Following a week-long celebration of science at the Intel International Science and Engineering Fair, Intel Corporation and Society for Science & the Public announced the top award winners for 2013.
Ionut Budisteanu, 19, of Romania, received top honors with the Gordon E. Moore Award and a USD 75,000 prize. Eesha Khare, 18, of Saratoga, California, and Henry Wanjune Lin, 17, of Shreveport, Louisiana, each received an Intel Foundation Young Scientist Award and a USD 50,000 scholarship.
In addition, more than 400 Intel ISEF competitors received scholarships and prizes for innovative research presented at the competition. This included 17 "Best of Category" winners, as well as grants to the winners' schools and their Intel ISEF-affiliated fairs.
Intel ISEF awards included more than USD 4 million in scholarships and prizes.
Ionut Alexandru Budisteanu, 19, of Romania, won the Gordon E. Moore Award for using artificial intelligence to create a viable model for a low-cost, self-driving car. Ionut’s research addresses a major global issue. Annually, car accidents cause 1.24 million deaths worldwide1, 90 percent of which result from driver error2. With 3-D radar and mounted cameras, Ionut created a feasible design for an autonomously controlled car that could detect traffic lanes and curbs, along with the real-time position of the car. And the cost: only $4,000. The Gordon E. Moore Award, named in honor of the Intel co-founder and retired chairman/CEO, includes USD 75,000 in scholarship funds.

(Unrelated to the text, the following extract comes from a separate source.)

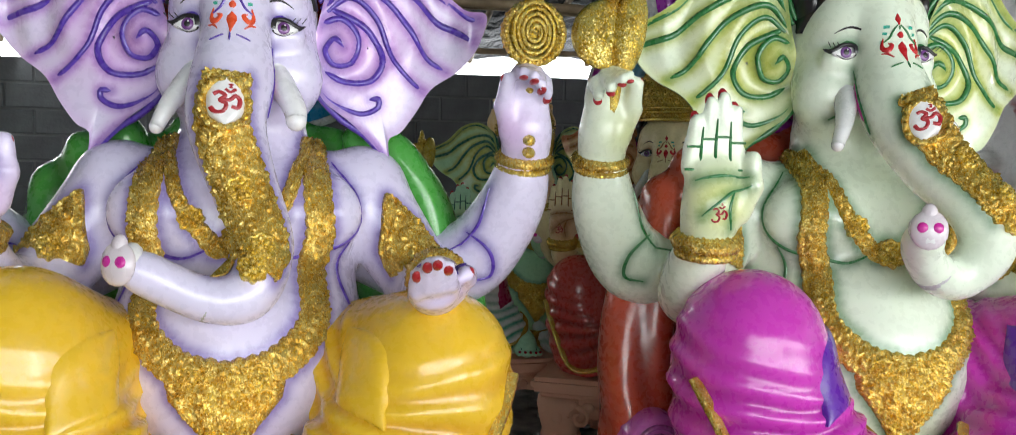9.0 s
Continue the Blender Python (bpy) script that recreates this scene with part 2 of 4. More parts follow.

Runners-up honors went to two individuals named as Intel Foundation Young Scientist Award winners. Each of these students received USD 50,000 in scholarship funds for their ground-breaking projects.
With the rapid adoption of portable electronics, Eesha Khare, 18, of Saratoga, California, recognized the crucial need for energy-efficient storage devices. She developed a tiny device that fits inside cell phone batteries, allowing them to fully charge within 20-30 seconds. Eesha’s invention also has potential applications for car batteries.
By simulating thousands of clusters of galaxies, Henry Wanjune Lin, 17, of Shreveport, Louisiana, has provided scientists with valuable new data, allowing them to better understand the mysteries of astrophysics, including dark matter, dark energy and the balance of heating and cooling in the universe’s most massive objects.